L’ultima Volvo V90 uscita dalla linea di montaggio non verrà mai guidata. Resterà custodita all’interno della collezione storica del marchio, a Göteborg, come pezzo simbolico di un’eredità che non esiste più. È nera, ibrida plug-in, e rappresenta la sintesi finale di un’idea di automobile nata decenni fa, ai tempi della Duett, e cresciuta con modelli che hanno segnato un’epoca: le 240, le 740, le 940, fino alle moderne V70 e V90.

Fine di produzione

Costruite attorno a una promessa semplice di spazio e affidabilità, con una nota di sobrietà che non guasta, le SW soddisfacevano in modo silenzioso e rassicurante l’esigenza di coprire migliaia di chilometri, carichi di bagagli, strumenti da lavoro e, perché no, figli. Le Volvo station wagon, per almeno cinquant’anni, hanno fatto brillare gli occhi a un pubblico affamato di concretezza, tanto nei Paesi scandinavi quanto fuori, in Germania, in Francia, in Italia. Insomma, ovunque ci fosse una cultura dell’automobile pratica.

Ma quell’epoca è terminata. I numeri testimoniano senza appello il declino delle wagon a livello globale, perfino in Europa, dove una volta dominavano: i SUV hanno preso il sopravvento e Volvo, come tutti i grandi costruttori, ha seguito la corrente. Le XC60 e XC90 sono ormai le colonne portanti della gamma, mentre le station sono finite ai margini, mantenute a listino quasi per inerzia o per affetto, fino alla decisione di spegnere definitivamente le linee della V90 entro il 2025.
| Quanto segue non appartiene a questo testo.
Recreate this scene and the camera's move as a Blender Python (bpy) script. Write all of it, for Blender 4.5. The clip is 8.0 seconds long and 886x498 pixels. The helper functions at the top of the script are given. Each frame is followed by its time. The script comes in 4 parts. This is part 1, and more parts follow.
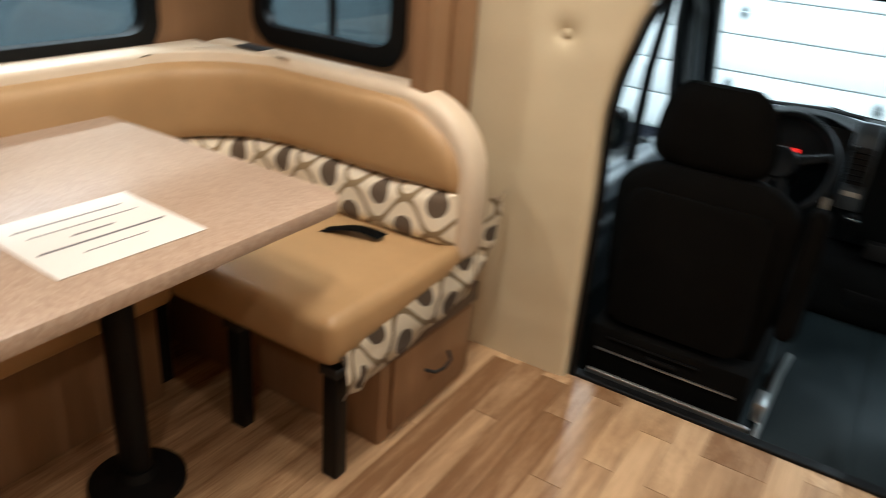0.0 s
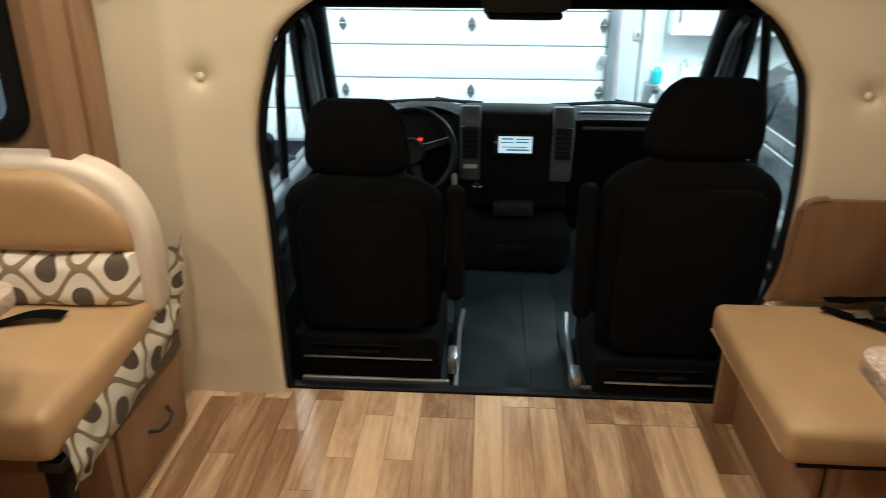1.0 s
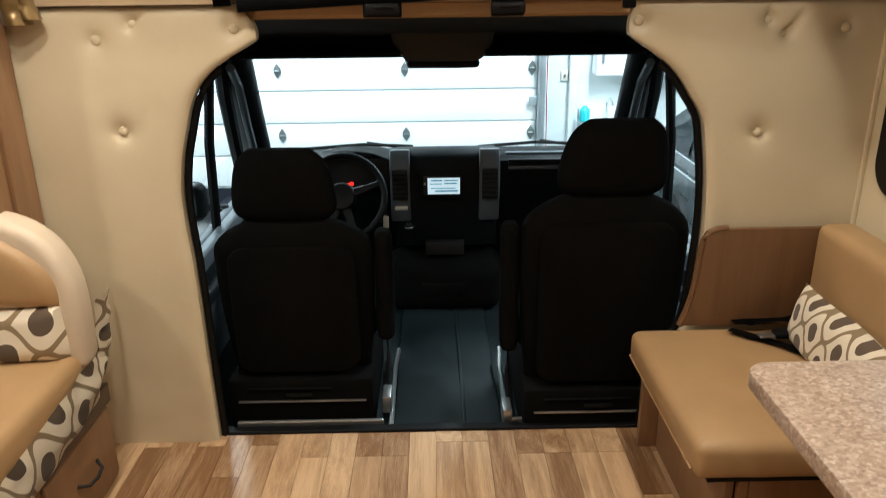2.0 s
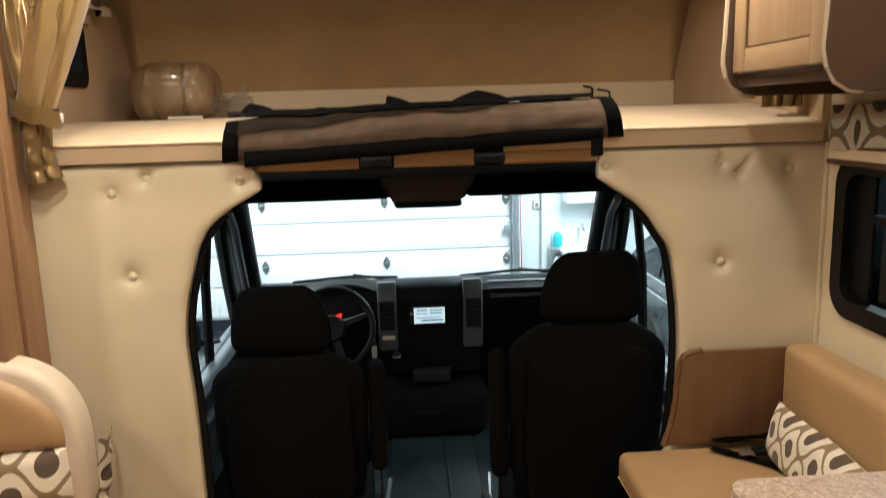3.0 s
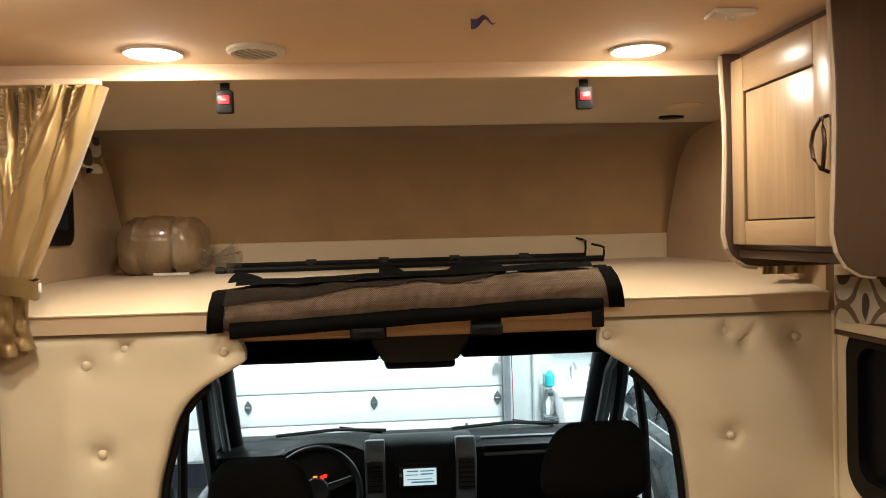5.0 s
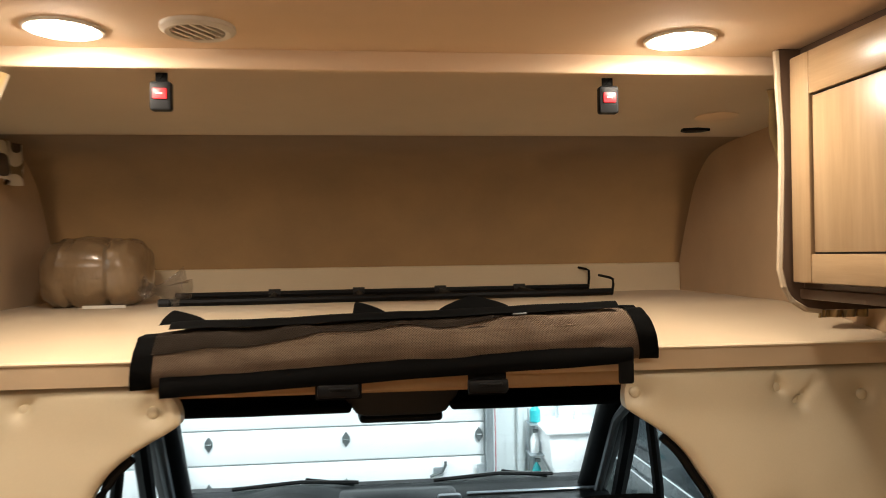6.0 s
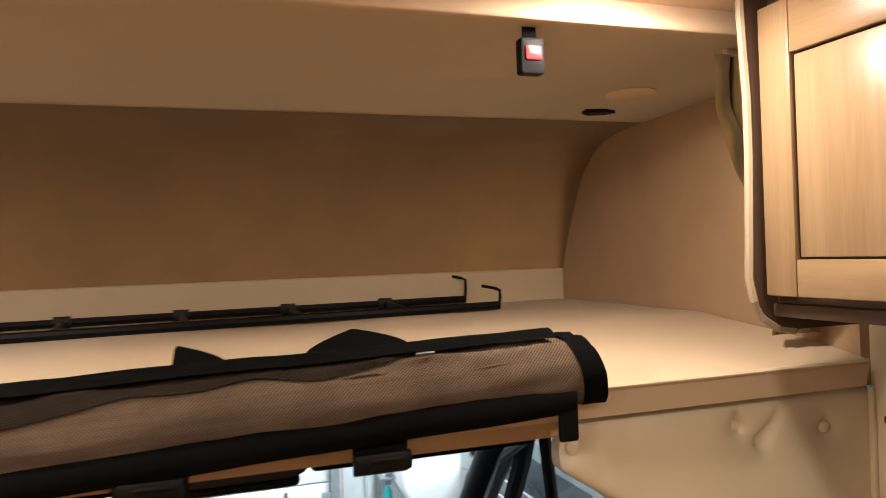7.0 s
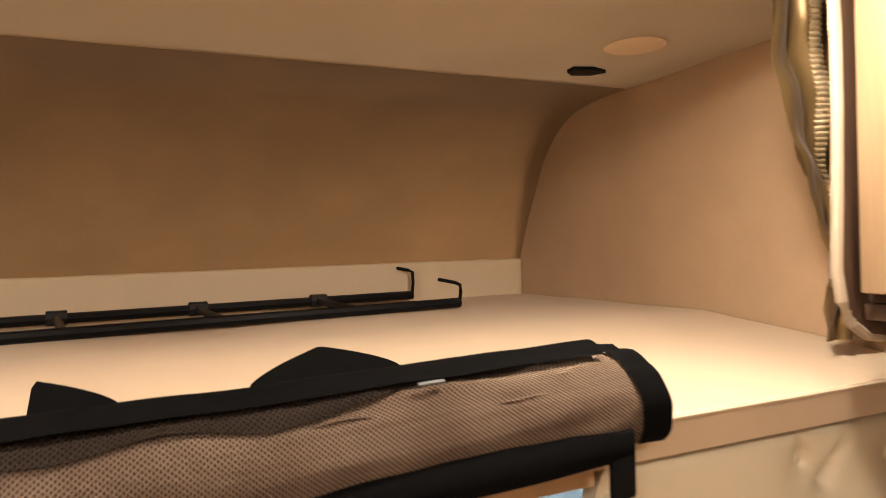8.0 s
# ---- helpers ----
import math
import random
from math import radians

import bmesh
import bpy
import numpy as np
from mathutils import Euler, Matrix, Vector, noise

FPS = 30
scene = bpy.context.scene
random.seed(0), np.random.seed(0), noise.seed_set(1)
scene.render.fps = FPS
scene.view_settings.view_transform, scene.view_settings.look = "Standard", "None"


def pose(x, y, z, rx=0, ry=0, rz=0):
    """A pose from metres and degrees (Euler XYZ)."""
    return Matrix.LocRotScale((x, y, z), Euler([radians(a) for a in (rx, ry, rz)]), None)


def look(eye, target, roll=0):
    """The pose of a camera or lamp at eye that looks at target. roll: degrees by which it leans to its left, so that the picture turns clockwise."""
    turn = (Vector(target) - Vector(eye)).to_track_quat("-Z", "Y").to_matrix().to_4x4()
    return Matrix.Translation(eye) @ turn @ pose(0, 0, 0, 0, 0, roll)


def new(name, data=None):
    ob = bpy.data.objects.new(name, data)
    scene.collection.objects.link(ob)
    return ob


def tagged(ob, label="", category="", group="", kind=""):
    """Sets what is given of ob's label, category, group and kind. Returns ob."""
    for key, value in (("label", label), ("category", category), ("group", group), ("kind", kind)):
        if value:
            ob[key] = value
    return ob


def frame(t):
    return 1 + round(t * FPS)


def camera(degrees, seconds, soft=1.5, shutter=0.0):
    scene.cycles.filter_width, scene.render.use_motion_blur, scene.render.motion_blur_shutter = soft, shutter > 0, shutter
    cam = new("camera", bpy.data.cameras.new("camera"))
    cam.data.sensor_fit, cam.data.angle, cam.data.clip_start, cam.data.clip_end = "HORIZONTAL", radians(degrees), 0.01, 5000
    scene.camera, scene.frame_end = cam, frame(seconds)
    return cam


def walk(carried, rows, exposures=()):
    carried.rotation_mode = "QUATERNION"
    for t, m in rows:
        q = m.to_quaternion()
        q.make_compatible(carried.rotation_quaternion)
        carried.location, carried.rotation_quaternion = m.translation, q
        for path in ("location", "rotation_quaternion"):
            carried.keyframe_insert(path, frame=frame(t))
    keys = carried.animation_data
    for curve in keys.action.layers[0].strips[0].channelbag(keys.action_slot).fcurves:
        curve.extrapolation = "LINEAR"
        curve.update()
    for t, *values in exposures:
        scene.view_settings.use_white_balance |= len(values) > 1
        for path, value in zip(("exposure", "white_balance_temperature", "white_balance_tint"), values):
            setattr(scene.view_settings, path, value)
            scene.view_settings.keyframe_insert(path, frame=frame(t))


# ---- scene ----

In concomitanza ai gusti del pubblico, pure la strategia del brand è cambiata. Volvo mira a diventare un costruttore 100% elettrico entro il 2030 e, per tener fede all’annuncio, aumenta le risorse su modelli quali la EX90 e la più compatta EX30. Tuttavia, i piani rischiano di essere frenati dagli ostacolo incontrati lungo il sentiero, dai costi di produzione elevati ai problemi tecnici, impattanti sui tempi di sviluppo. Inoltre, l’aggressiva concorrenza cinese mette un freno alla domanda, ancora timida, e in un territorio instabile ogni passo va ricalibrato in corsa.

Smentite le voci di ritorno

Qualcuno, nei mesi scorsi, aveva ipotizzato un possibile ritorno della V90 in chiave full electric, magari con una silhouette rinnovata e una base meccanica condivisa con la futura ES90. Ma la realtà ha già chiuso quella porta: oggi non ci sono piani ufficiali e la priorità resta portare in commercio Sport Utility elettrici proficui nei margini.

Nel frattempo, in Cina continua la produzione della berlina S90, che ha ancora richiesta, mentre la futura ES90, progettata per essere la nuova ammiraglia elettrica del gruppo, ne prenderà gradualmente il posto. Un tentativo di restare in alto, in un contesto sempre più dominato dai crossover e dalle architetture condivise con Geely. Anche la ricomparsa dell’XC70, in versione adattata da un modello cinese, racconta quanto sia ormai centrale il ruolo della Casa madre.

E la V60? Resiste, con vendite marginali, perciò è probabile che venga dismessa a breve: allora si eclisserà una tradizione di wagon Volvo funzionali ed esteticamente discrete. La fine della V90 decreta la fine di un approccio, quello in cui l’automobile era una risorsa intelligente, non un simbolo da ostentare.